» WHAT YOU NEED TO DO
Locate the line that contains "# ---- helpers" and the line that contains "pose from metres". Copy both of them exactly, together with every line between them, and no others.

» SUPPLIED RECORDS
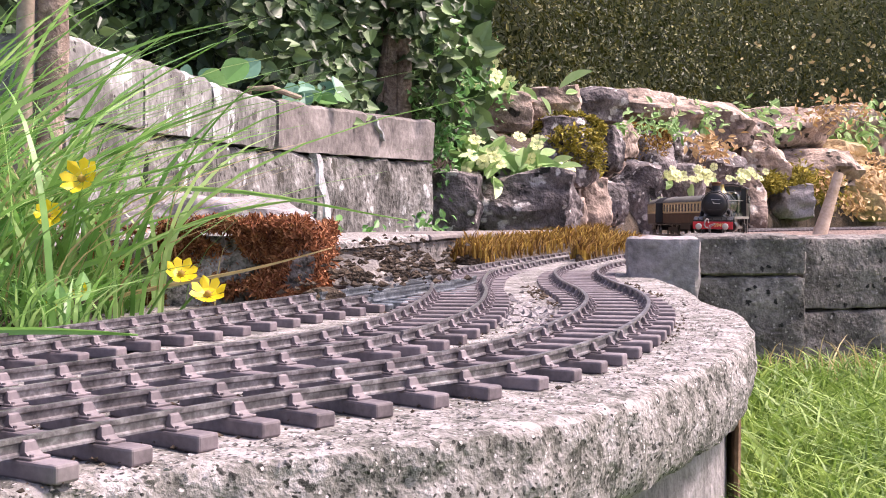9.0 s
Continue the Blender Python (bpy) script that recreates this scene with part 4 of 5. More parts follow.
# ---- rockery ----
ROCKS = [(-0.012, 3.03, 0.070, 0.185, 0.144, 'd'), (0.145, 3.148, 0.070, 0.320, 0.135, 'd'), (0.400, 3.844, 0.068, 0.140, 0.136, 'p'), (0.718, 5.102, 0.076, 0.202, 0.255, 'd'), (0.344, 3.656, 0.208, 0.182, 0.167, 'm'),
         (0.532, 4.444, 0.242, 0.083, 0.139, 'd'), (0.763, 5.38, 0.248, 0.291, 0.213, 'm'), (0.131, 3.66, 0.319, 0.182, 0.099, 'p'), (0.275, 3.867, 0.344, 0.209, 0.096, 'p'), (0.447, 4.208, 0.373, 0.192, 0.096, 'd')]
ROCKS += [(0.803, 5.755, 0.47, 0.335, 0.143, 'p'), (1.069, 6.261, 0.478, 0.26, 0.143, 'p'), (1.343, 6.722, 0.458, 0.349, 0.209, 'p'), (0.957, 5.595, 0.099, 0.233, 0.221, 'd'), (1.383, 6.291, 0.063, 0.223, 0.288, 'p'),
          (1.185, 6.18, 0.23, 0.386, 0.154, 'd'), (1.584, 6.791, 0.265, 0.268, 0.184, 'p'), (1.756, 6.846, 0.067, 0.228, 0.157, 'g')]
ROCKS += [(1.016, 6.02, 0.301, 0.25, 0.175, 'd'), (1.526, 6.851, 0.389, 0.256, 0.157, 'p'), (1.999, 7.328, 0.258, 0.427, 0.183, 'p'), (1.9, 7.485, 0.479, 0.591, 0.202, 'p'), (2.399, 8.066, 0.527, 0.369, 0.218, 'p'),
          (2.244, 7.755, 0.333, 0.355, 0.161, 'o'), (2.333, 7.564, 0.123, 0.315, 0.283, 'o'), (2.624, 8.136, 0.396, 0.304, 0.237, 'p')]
LOOKS = {'d': (M_ROCKD, "dark grey rock spotted with pale lichen"), 'p': (M_ROCKP, "pinkish grey weathered rockery stone"), 'm': (M_ROCKD, "dark rock capped with ochre moss"),
         'o': (M_ROCKO, "ochre sandstone with sunlit flare brightness put into its colour"), 'g': (M_STONEL, "pale grey angular rock beside the line")}
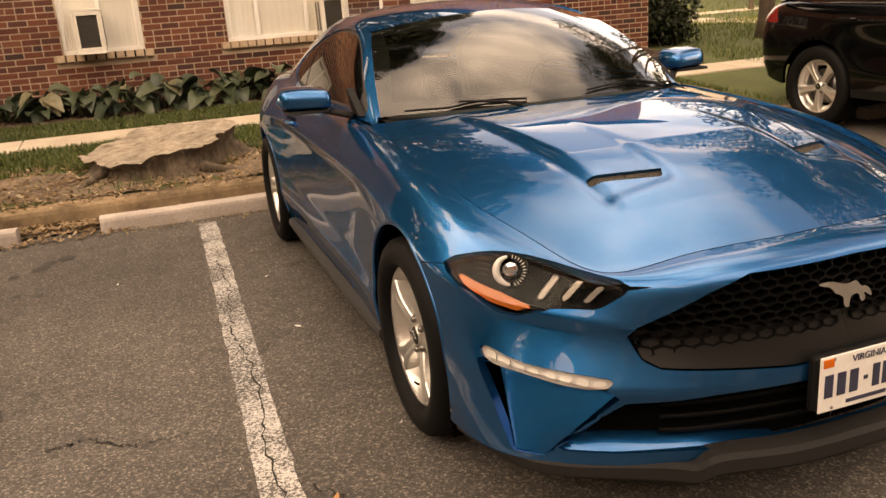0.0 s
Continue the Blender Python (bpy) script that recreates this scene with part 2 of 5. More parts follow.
def part(name, data, material, parent=None, label=""):
    """Links a bmesh or mesh as one object, under parent where one is given."""
    if isinstance(data, bmesh.types.BMesh):
        me = bpy.data.meshes.new(name)
        data.to_mesh(me)
        data.free()
    else:
        me = data
    if material is not None and not me.materials:
        me.materials.append(material)
    ob = new(name, me)
    if parent is not None:
        ob.parent = parent
    if label:
        tagged(ob, label)
    return ob


def empty(name, at=(0, 0, 0), turn=0.0):
    ob = new(name)
    ob.matrix_basis = pose(*at, 0, 0, turn)
    return ob


def smooth(me):
    me.polygons.foreach_set("use_smooth", [True] * len(me.polygons))
    return me


def mesh_of(name, verts, faces, smoothed=False):
    me = bpy.data.meshes.new(name)
    me.from_pydata([tuple(map(float, v)) for v in verts], [], [tuple(map(int, f)) for f in faces])
    me.update()
    return smooth(me) if smoothed else me


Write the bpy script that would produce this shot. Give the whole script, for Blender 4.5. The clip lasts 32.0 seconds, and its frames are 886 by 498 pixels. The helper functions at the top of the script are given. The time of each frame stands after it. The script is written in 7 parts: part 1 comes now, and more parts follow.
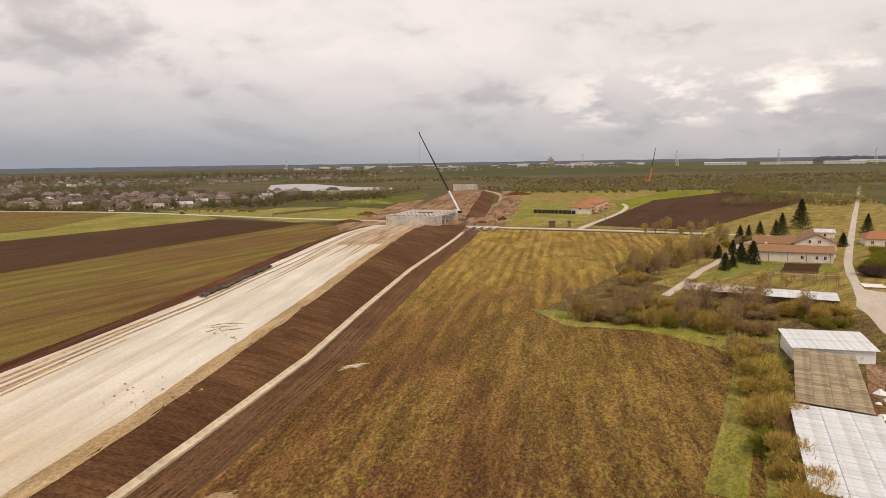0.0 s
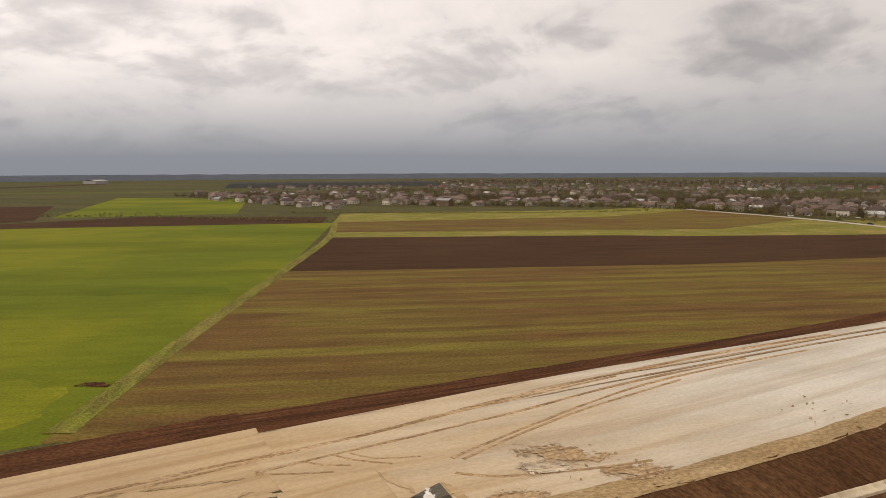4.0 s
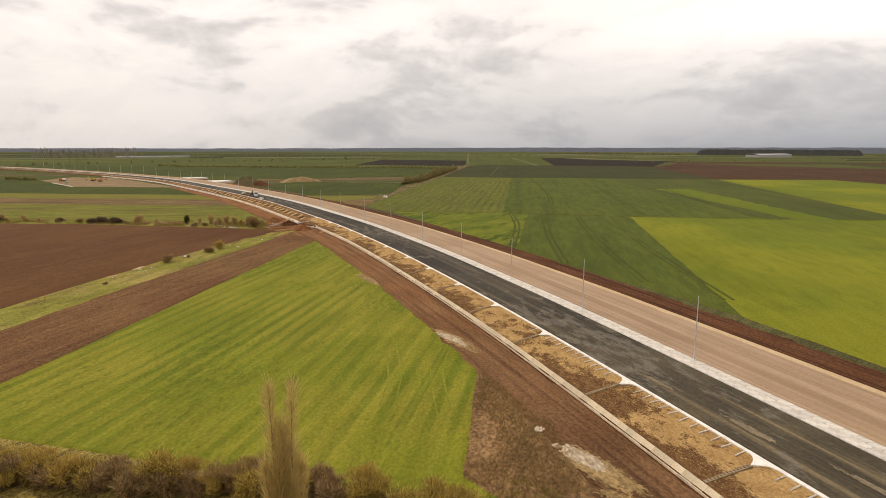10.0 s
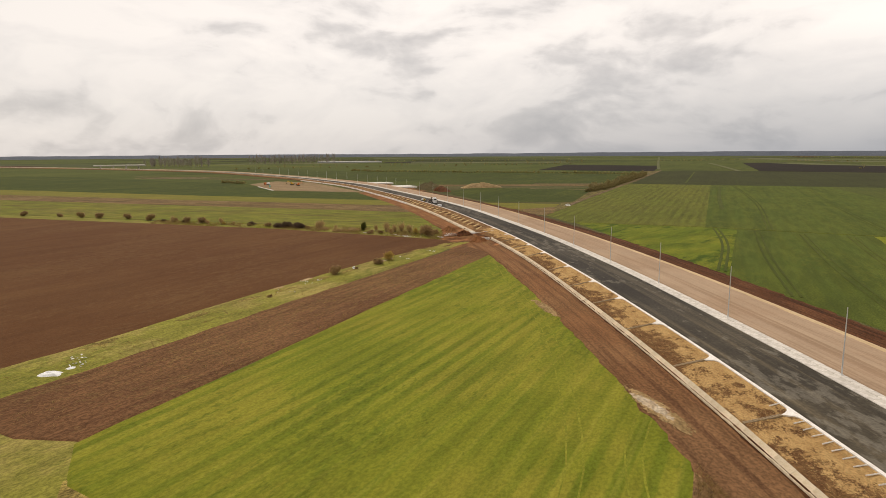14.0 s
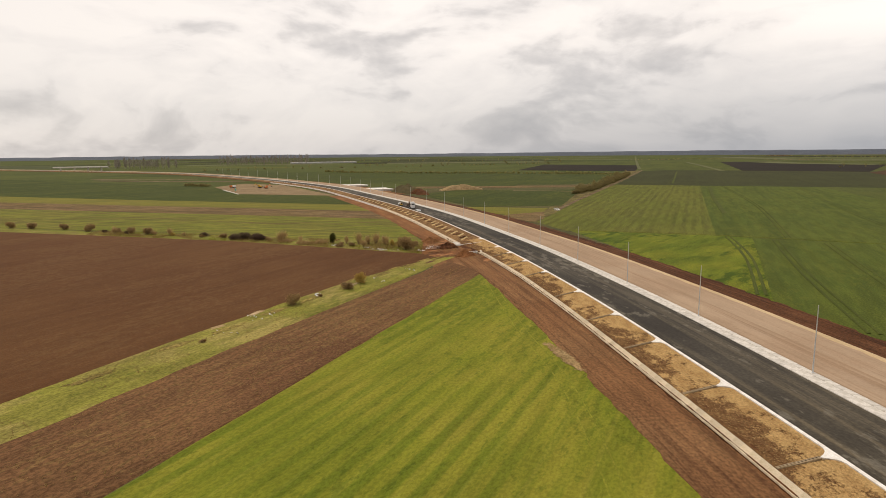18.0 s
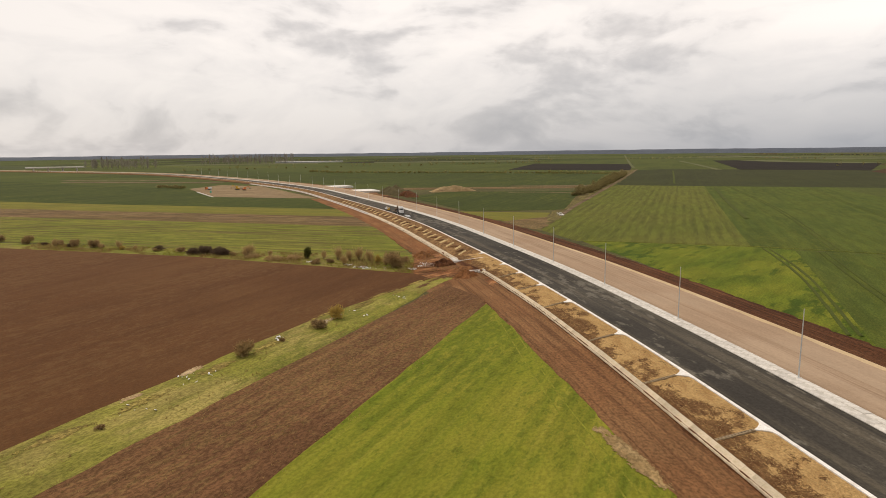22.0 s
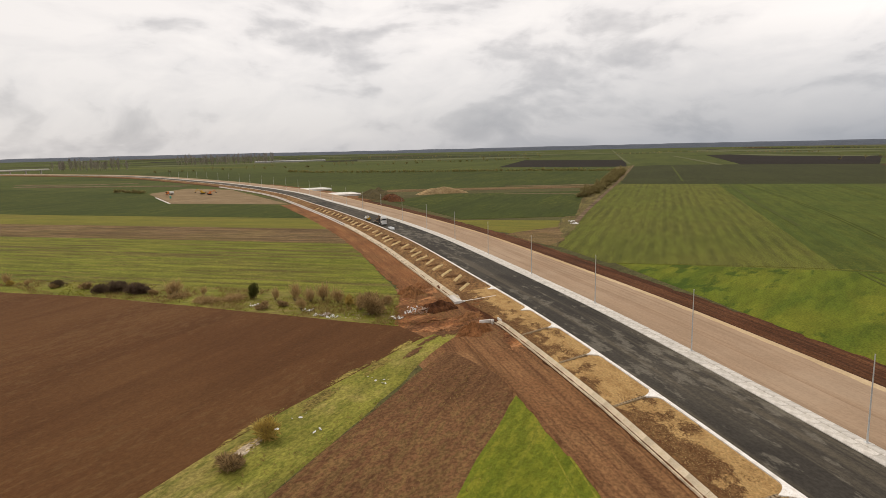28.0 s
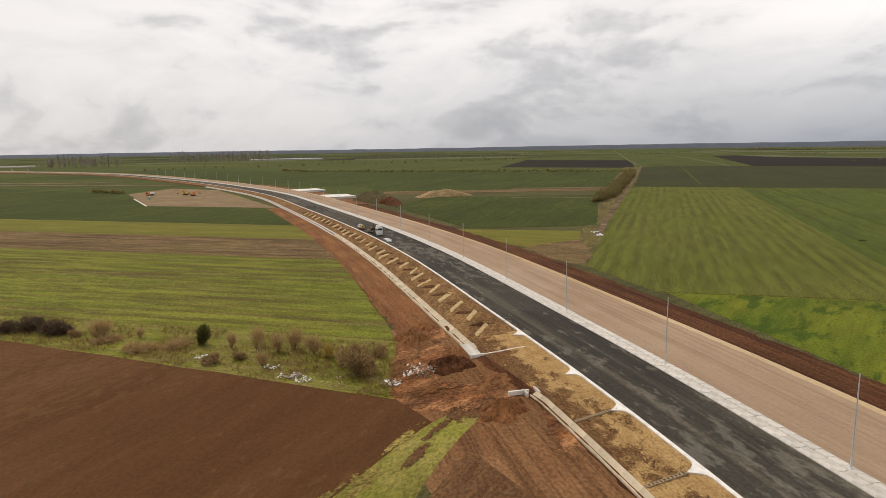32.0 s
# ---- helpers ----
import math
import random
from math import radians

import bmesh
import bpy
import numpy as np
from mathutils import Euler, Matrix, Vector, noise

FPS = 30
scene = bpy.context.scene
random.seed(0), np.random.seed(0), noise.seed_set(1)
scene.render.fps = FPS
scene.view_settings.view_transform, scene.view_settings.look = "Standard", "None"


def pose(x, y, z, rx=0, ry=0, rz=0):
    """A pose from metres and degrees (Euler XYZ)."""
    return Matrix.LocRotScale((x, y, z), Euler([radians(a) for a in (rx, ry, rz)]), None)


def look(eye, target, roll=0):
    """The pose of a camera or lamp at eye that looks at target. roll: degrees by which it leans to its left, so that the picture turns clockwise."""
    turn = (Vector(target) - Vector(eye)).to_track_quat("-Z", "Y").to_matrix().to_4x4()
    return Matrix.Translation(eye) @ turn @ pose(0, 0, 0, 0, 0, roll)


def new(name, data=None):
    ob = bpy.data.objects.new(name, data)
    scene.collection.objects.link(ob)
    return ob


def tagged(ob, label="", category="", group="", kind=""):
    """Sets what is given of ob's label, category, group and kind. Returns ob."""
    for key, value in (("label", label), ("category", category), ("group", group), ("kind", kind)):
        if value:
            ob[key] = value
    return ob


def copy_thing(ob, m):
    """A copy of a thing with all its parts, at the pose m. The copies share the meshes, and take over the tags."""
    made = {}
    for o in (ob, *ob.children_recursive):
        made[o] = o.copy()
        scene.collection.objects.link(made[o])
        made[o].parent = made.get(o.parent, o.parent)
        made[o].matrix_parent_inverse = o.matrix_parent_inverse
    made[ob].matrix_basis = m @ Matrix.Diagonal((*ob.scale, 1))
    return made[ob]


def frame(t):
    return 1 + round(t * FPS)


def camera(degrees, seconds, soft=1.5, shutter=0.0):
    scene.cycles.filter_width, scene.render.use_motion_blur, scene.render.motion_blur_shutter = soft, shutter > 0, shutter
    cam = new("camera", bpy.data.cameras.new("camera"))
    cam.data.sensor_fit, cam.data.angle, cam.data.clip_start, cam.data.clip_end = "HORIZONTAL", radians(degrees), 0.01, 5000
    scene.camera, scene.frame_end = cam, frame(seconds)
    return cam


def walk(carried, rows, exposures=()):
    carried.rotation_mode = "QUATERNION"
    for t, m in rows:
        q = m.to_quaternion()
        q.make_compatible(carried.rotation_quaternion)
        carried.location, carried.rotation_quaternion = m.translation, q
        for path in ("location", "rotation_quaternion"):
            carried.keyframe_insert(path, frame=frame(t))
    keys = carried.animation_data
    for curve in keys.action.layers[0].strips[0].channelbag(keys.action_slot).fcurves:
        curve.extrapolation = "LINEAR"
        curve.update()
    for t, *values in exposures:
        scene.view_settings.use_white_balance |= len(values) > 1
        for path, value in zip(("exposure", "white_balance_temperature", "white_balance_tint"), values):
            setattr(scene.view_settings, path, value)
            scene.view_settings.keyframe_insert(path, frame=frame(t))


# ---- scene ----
cam = camera(69.1, 32.0, soft=0.75)
METRES, EYE, TILT, LEAN, TURN = 220.0, 39.2, -7.9, 0.95, 0.0
SKY, SUN = 0.95, 1.5
EXPOSURES = [(0.0, 0.30, 7200, 17), (2.5, 0.12, 7200, 17), (5.0, -0.12, 7200, 16), (6.0, 0.25, 7200, 15), (8.0, 0.36, 7200, 15), (10.0, 0.26, 7250, 15), (14.0, 0.19, 7150, 14), (20.0, 0.18, 7100, 14), (32.0, 0.12, 6750, 13)]
ROWS = [
    (0.0, 0.0, 0.0, 0.0, 0.0, 0.0, -0.0),
    (0.5, -0.0046, -0.0009, -0.0002, 2.67, -0.12, -0.5),
    (1.0, -0.007, -0.0006, 0.0004, 8.09, -0.4, -1.35),
    (1.5, -0.0103, 0.0002, 0.0002, 14.5, -0.72, -2.28),
    (2.0, -0.0132, 0.0012, -0.0009, 21.33, -1.08, -3.18),
    (2.5, -0.0152, 0.0016, -0.0018, 28.83, -1.62, -4.15),
    (4.5, -0.0253, 0.0011, -0.0033, 64.76, -5.73, -7.44),
    (5.0, -0.0272, -0.0003, -0.0044, 74.77, -10.97, -7.81),
    (5.5, -0.029, -0.0019, -0.0052, 84.78, -18.01, -7.95),
    (6.0, -0.0303, -0.004, -0.0058, 94.91, -20.31, -7.84),
    (6.5, -0.0304, -0.0055, -0.0065, 105.3, -21.74, -7.49),
    (7.0, -0.0299, -0.0064, -0.0064, 115.68, -23.01, -6.89),
    (7.5, -0.0295, -0.0075, -0.0061, 125.8, -23.2, -6.14),
    (8.0, -0.0297, -0.0077, -0.0061, 135.86, -19.55, -5.12),
    (8.5, -0.0298, -0.0074, -0.0061, 145.44, -16.78, -3.93),
    (9.0, -0.0297, -0.0074, -0.0061, 153.39, -16.76, -2.94),
    (9.5, -0.0303, -0.0082, -0.0061, 157.89, -16.85, -2.26),
    (10.0, -0.0315, -0.0117, -0.0067, 159.41, -16.84, -2.0),
    (10.5, -0.0339, -0.0185, -0.0076, 159.23, -16.78, -1.97),
    (11.0, -0.0376, -0.0285, -0.0088, 159.01, -16.74, -1.95),
    (11.5, -0.0422, -0.0412, -0.0107, 158.83, -16.68, -1.94),
    (12.0, -0.0473, -0.0556, -0.0125, 160.12, -16.71, -1.74),
    (12.5, -0.053, -0.0719, -0.0152, 164.56, -16.77, -1.06),
    (13.0, -0.0572, -0.0896, -0.0175, 168.61, -16.76, -0.41),
    (13.5, -0.0603, -0.1087, -0.0201, 171.96, -16.69, 0.09),
    (14.0, -0.0619, -0.1287, -0.0228, 175.24, -16.62, 0.57),
    (14.5, -0.0626, -0.149, -0.0255, 175.04, -16.59, 0.6),
    (15.0, -0.063, -0.1699, -0.0284, 174.37, -16.59, 0.53),
    (15.5, -0.0636, -0.1911, -0.0313, 174.03, -16.6, 0.48),
    (17.5, -0.067, -0.2791, -0.0434, 173.26, -16.64, 0.45),
    (18.0, -0.0684, -0.3016, -0.0465, 173.1, -16.64, 0.45),
    (18.5, -0.0696, -0.3241, -0.0496, 172.92, -16.65, 0.44),
    (19.0, -0.0708, -0.3464, -0.0523, 172.76, -16.67, 0.42),
    (19.5, -0.0722, -0.3692, -0.0555, 172.63, -16.65, 0.38),
    (20.0, -0.0732, -0.3918, -0.0584, 172.5, -16.66, 0.36),
    (20.5, -0.0748, -0.4148, -0.0618, 172.37, -16.67, 0.36),
    (21.0, -0.0763, -0.4377, -0.065, 172.24, -16.69, 0.37),
    (21.5, -0.0778, -0.4605, -0.0679, 172.12, -16.72, 0.37),
    (22.0, -0.0795, -0.4836, -0.0713, 172.0, -16.75, 0.4),
    (22.5, -0.0811, -0.5063, -0.0744, 171.87, -16.78, 0.45),
    (23.0, -0.0831, -0.5295, -0.0777, 171.73, -16.8, 0.47),
    (23.5, -0.0852, -0.5528, -0.0811, 171.59, -16.82, 0.51),
    (24.0, -0.0872, -0.5759, -0.0843, 171.46, -16.85, 0.51),
    (24.5, -0.0894, -0.599, -0.0875, 171.33, -16.87, 0.5),
    (26.5, -0.0999, -0.6914, -0.0995, 170.93, -16.92, 0.81),
    (27.0, -0.1026, -0.715, -0.1026, 170.81, -16.94, 0.87),
    (27.5, -0.1053, -0.7392, -0.1058, 170.68, -16.99, 0.89),
    (28.0, -0.1079, -0.7628, -0.1093, 170.6, -17.02, 0.84),
    (28.5, -0.1108, -0.7863, -0.1128, 170.55, -17.06, 0.77),
    (29.0, -0.1136, -0.8099, -0.1161, 170.51, -17.09, 0.71),
    (29.5, -0.1162, -0.8334, -0.1192, 170.47, -17.11, 0.63),
    (30.0, -0.1184, -0.8567, -0.1225, 170.45, -17.11, 0.58),
    (30.5, -0.1205, -0.8797, -0.1256, 170.46, -17.11, 0.52),
    (31.0, -0.1225, -0.9032, -0.1291, 170.48, -17.11, 0.49),
    (31.5, -0.1247, -0.9269, -0.1324, 170.51, -17.11, 0.47),
    (32.0, -0.1264, -0.9502, -0.1353, 170.55, -17.12, 0.46),
]
walk(cam, [(t, pose(0, 0, EYE, TILT, LEAN, TURN) @ pose(METRES * x, METRES * y, METRES * z, 90 + pitch, roll, yaw)) for t, x, y, z, yaw, pitch, roll in ROWS],
     exposures=EXPOSURES)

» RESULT
# ---- helpers ----
import math
import random
from math import radians

import bmesh
import bpy
import numpy as np
from mathutils import Euler, Matrix, Vector, noise

FPS = 30
scene = bpy.context.scene
random.seed(0), np.random.seed(0), noise.seed_set(1)
scene.render.fps = FPS
scene.view_settings.view_transform, scene.view_settings.look = "Standard", "None"


def pose(x, y, z, rx=0, ry=0, rz=0):
    """A pose from metres and degrees (Euler XYZ)."""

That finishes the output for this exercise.